THE REQUEST: Write out the data below in full, unchanged, minus the images.
==================================================
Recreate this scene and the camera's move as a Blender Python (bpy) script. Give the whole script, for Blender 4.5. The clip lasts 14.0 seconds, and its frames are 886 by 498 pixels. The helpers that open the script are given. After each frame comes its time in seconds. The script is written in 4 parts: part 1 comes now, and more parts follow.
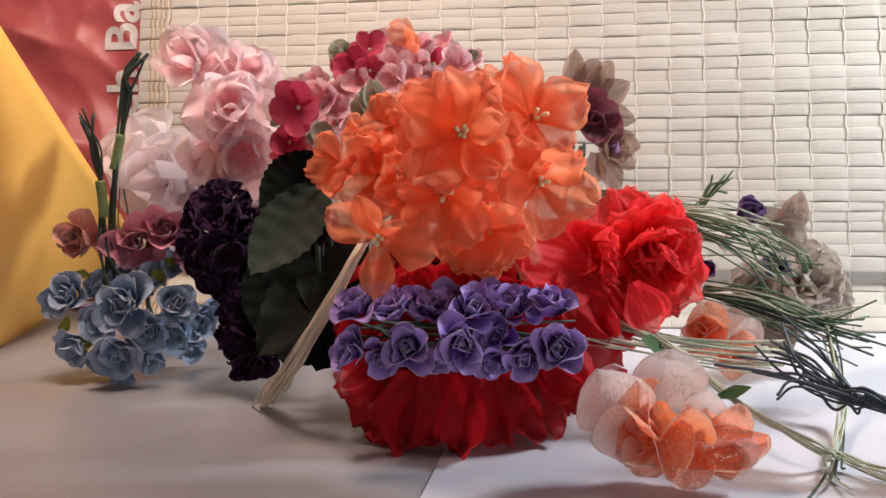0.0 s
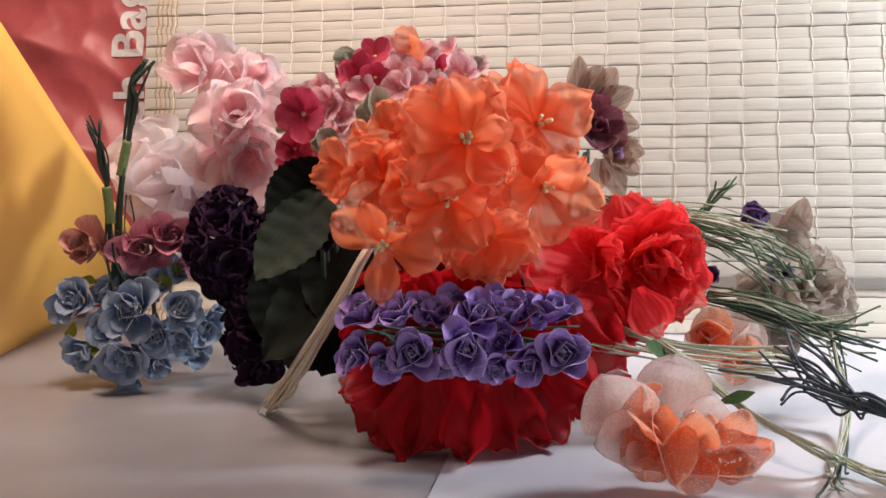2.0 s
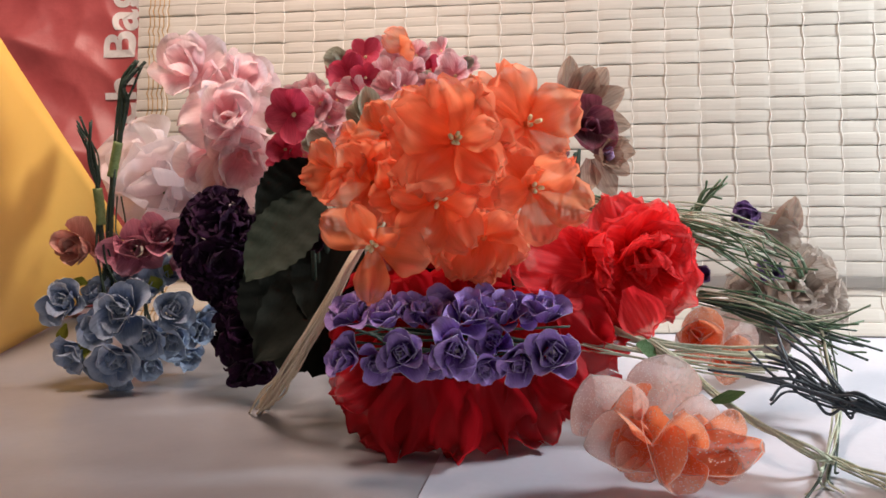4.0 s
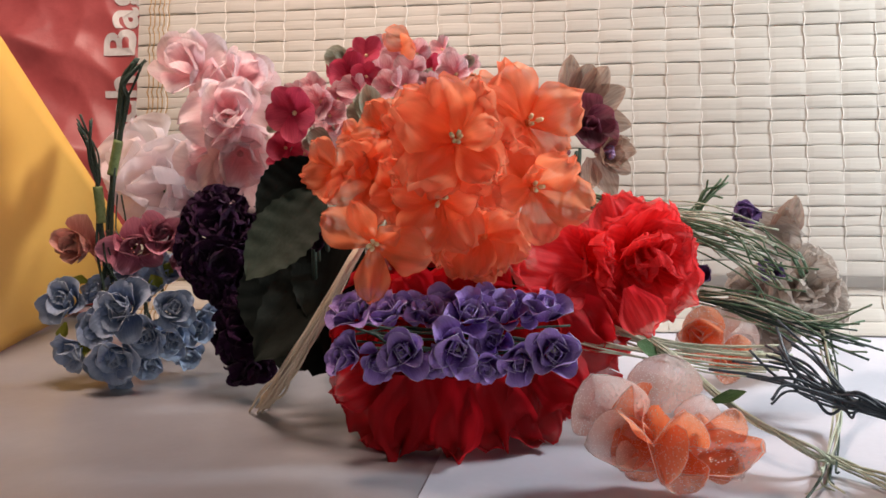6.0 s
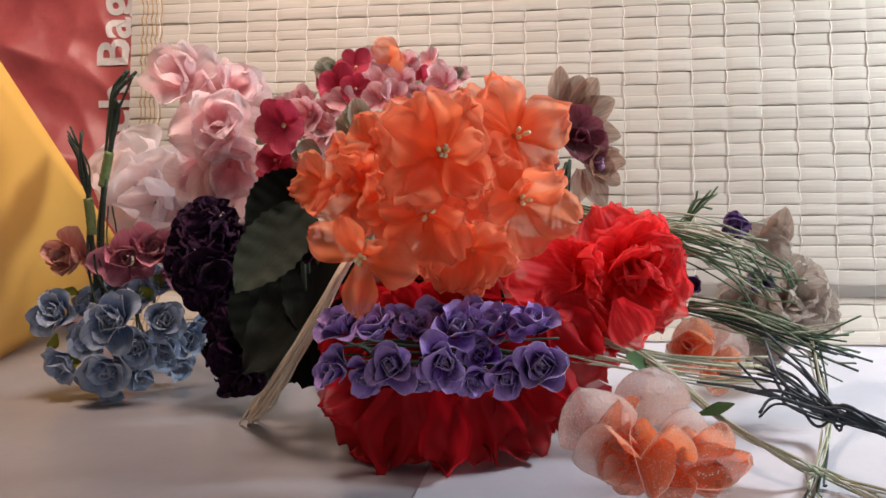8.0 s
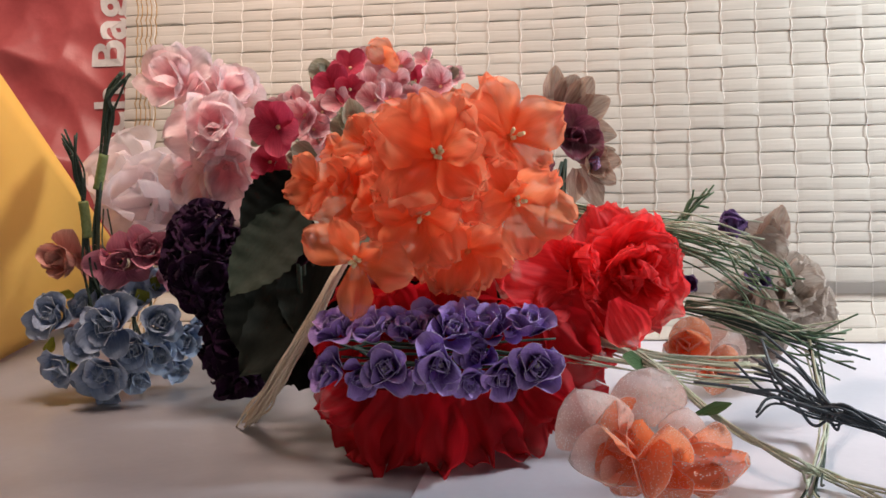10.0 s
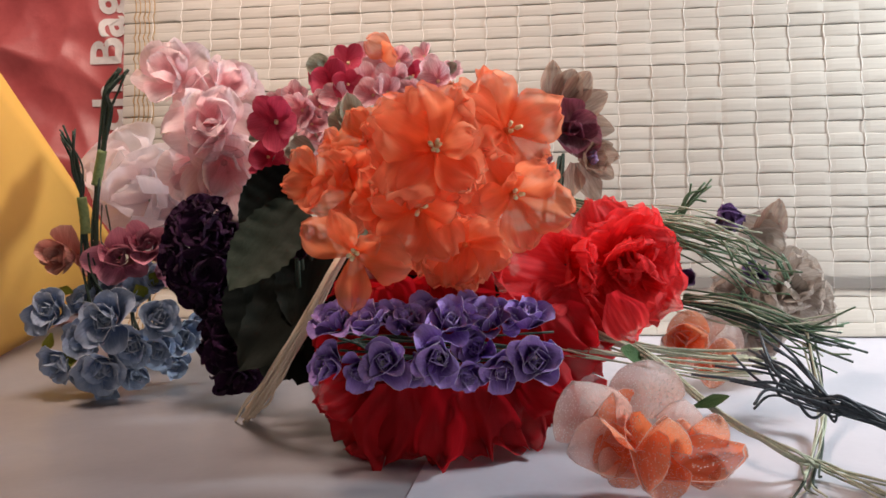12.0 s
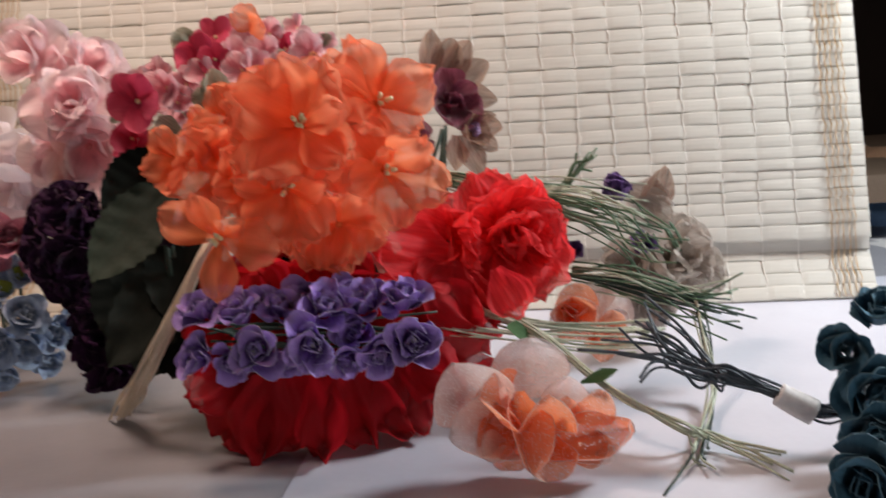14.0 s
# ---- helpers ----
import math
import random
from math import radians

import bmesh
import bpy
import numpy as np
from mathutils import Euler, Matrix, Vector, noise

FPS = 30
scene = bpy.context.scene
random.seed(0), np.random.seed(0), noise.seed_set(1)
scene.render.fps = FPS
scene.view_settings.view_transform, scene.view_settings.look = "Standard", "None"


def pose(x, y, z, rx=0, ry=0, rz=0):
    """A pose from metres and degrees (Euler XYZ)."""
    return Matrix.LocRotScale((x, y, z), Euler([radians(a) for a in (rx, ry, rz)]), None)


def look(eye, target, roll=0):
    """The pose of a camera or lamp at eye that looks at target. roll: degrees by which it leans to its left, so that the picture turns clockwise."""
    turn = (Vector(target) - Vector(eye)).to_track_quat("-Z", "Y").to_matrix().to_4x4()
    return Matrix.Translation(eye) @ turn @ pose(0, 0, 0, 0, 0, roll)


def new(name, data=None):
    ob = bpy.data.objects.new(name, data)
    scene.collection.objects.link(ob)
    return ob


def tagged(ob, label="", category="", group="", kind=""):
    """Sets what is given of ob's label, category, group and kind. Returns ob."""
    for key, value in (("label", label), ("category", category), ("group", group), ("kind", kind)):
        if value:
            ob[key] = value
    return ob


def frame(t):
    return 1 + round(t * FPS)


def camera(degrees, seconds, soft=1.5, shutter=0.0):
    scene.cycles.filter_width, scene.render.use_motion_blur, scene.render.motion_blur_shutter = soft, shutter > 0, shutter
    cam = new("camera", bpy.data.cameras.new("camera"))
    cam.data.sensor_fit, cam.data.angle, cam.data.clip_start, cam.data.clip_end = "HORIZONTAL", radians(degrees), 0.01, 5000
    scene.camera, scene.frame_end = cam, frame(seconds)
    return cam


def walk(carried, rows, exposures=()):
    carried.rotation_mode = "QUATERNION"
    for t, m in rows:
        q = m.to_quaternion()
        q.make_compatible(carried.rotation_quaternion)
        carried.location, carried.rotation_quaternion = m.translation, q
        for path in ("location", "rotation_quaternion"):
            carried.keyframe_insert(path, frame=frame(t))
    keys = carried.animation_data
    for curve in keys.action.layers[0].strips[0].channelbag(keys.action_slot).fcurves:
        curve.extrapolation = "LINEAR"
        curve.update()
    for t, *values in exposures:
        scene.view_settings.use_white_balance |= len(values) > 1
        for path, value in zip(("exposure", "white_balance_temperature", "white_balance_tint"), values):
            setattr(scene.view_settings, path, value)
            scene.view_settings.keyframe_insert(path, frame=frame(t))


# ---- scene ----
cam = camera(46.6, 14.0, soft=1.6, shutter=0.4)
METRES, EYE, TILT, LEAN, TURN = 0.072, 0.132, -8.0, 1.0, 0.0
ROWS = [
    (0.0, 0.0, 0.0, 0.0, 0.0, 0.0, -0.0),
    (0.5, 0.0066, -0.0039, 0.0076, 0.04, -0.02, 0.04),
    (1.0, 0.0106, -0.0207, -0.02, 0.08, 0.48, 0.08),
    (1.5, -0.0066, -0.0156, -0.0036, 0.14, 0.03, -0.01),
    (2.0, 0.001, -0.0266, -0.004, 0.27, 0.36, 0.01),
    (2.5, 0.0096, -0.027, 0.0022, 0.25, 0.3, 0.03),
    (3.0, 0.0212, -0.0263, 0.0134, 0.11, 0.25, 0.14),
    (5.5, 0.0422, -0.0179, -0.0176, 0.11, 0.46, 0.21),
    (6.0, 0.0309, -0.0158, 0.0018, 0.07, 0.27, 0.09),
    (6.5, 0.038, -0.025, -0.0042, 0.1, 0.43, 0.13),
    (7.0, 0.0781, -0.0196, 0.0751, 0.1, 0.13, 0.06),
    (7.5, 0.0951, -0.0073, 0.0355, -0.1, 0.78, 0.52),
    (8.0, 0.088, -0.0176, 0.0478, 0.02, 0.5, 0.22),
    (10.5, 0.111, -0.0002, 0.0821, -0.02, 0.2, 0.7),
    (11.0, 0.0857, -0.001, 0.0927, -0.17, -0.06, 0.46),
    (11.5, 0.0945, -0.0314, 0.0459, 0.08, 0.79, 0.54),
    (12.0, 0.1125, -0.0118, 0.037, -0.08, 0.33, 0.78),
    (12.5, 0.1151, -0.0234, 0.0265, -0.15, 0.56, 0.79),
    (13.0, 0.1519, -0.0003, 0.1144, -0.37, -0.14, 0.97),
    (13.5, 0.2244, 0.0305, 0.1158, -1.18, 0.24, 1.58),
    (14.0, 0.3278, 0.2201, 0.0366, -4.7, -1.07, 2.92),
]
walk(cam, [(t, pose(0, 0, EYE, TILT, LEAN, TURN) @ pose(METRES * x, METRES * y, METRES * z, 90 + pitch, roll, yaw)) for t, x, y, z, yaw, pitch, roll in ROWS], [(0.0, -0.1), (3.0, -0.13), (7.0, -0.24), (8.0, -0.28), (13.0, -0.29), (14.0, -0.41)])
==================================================
WRITTEN SOLUTION:
Recreate this scene and the camera's move as a Blender Python (bpy) script. Give the whole script, for Blender 4.5. The clip lasts 14.0 seconds, and its frames are 886 by 498 pixels. The helpers that open the script are given. After each frame comes its time in seconds. The script is written in 4 parts: part 1 comes now, and more parts follow.
0.0 s
2.0 s
4.0 s
6.0 s
8.0 s
10.0 s
12.0 s
14.0 s
# ---- helpers ----
import math
import random
from math import radians

import bmesh
import bpy
import numpy as np
from mathutils import Euler, Matrix, Vector, noise

FPS = 30
scene = bpy.context.scene
random.seed(0), np.random.seed(0), noise.seed_set(1)
scene.render.fps = FPS
scene.view_settings.view_transform, scene.view_settings.look = "Standard", "None"


def pose(x, y, z, rx=0, ry=0, rz=0):
    """A pose from metres and degrees (Euler XYZ)."""
    return Matrix.LocRotScale((x, y, z), Euler([radians(a) for a in (rx, ry, rz)]), None)


def look(eye, target, roll=0):
    """The pose of a camera or lamp at eye that looks at target. roll: degrees by which it leans to its left, so that the picture turns clockwise."""
    turn = (Vector(target) - Vector(eye)).to_track_quat("-Z", "Y").to_matrix().to_4x4()
    return Matrix.Translation(eye) @ turn @ pose(0, 0, 0, 0, 0, roll)


def new(name, data=None):
    ob = bpy.data.objects.new(name, data)
    scene.collection.objects.link(ob)
    return ob


def tagged(ob, label="", category="", group="", kind=""):
    """Sets what is given of ob's label, category, group and kind. Returns ob."""
    for key, value in (("label", label), ("category", category), ("group", group), ("kind", kind)):
        if value:
            ob[key] = value
    return ob


def frame(t):
    return 1 + round(t * FPS)


def camera(degrees, seconds, soft=1.5, shutter=0.0):
    scene.cycles.filter_width, scene.render.use_motion_blur, scene.render.motion_blur_shutter = soft, shutter > 0, shutter
    cam = new("camera", bpy.data.cameras.new("camera"))
    cam.data.sensor_fit, cam.data.angle, cam.data.clip_start, cam.data.clip_end = "HORIZONTAL", radians(degrees), 0.01, 5000
    scene.camera, scene.frame_end = cam, frame(seconds)
    return cam


def walk(carried, rows, exposures=()):
    carried.rotation_mode = "QUATERNION"
    for t, m in rows:
        q = m.to_quaternion()
        q.make_compatible(carried.rotation_quaternion)
        carried.location, carried.rotation_quaternion = m.translation, q
        for path in ("location", "rotation_quaternion"):
            carried.keyframe_insert(path, frame=frame(t))
    keys = carried.animation_data
    for curve in keys.action.layers[0].strips[0].channelbag(keys.action_slot).fcurves:
        curve.extrapolation = "LINEAR"
        curve.update()
    for t, *values in exposures:
        scene.view_settings.use_white_balance |= len(values) > 1
        for path, value in zip(("exposure", "white_balance_temperature", "white_balance_tint"), values):
            setattr(scene.view_settings, path, value)
            scene.view_settings.keyframe_insert(path, frame=frame(t))


# ---- scene ----
cam = camera(46.6, 14.0, soft=1.6, shutter=0.4)
METRES, EYE, TILT, LEAN, TURN = 0.072, 0.132, -8.0, 1.0, 0.0
ROWS = [
    (0.0, 0.0, 0.0, 0.0, 0.0, 0.0, -0.0),
    (0.5, 0.0066, -0.0039, 0.0076, 0.04, -0.02, 0.04),
    (1.0, 0.0106, -0.0207, -0.02, 0.08, 0.48, 0.08),
    (1.5, -0.0066, -0.0156, -0.0036, 0.14, 0.03, -0.01),
    (2.0, 0.001, -0.0266, -0.004, 0.27, 0.36, 0.01),
    (2.5, 0.0096, -0.027, 0.0022, 0.25, 0.3, 0.03),
    (3.0, 0.0212, -0.0263, 0.0134, 0.11, 0.25, 0.14),
    (5.5, 0.0422, -0.0179, -0.0176, 0.11, 0.46, 0.21),
    (6.0, 0.0309, -0.0158, 0.0018, 0.07, 0.27, 0.09),
    (6.5, 0.038, -0.025, -0.0042, 0.1, 0.43, 0.13),
    (7.0, 0.0781, -0.0196, 0.0751, 0.1, 0.13, 0.06),
    (7.5, 0.0951, -0.0073, 0.0355, -0.1, 0.78, 0.52),
    (8.0, 0.088, -0.0176, 0.0478, 0.02, 0.5, 0.22),
    (10.5, 0.111, -0.0002, 0.0821, -0.02, 0.2, 0.7),
    (11.0, 0.0857, -0.001, 0.0927, -0.17, -0.06, 0.46),
    (11.5, 0.0945, -0.0314, 0.0459, 0.08, 0.79, 0.54),
    (12.0, 0.1125, -0.0118, 0.037, -0.08, 0.33, 0.78),
    (12.5, 0.1151, -0.0234, 0.0265, -0.15, 0.56, 0.79),
    (13.0, 0.1519, -0.0003, 0.1144, -0.37, -0.14, 0.97),
    (13.5, 0.2244, 0.0305, 0.1158, -1.18, 0.24, 1.58),
    (14.0, 0.3278, 0.2201, 0.0366, -4.7, -1.07, 2.92),
]
walk(cam, [(t, pose(0, 0, EYE, TILT, LEAN, TURN) @ pose(METRES * x, METRES * y, METRES * z, 90 + pitch, roll, yaw)) for t, x, y, z, yaw, pitch, roll in ROWS], [(0.0, -0.1), (3.0, -0.13), (7.0, -0.24), (8.0, -0.28), (13.0, -0.29), (14.0, -0.41)])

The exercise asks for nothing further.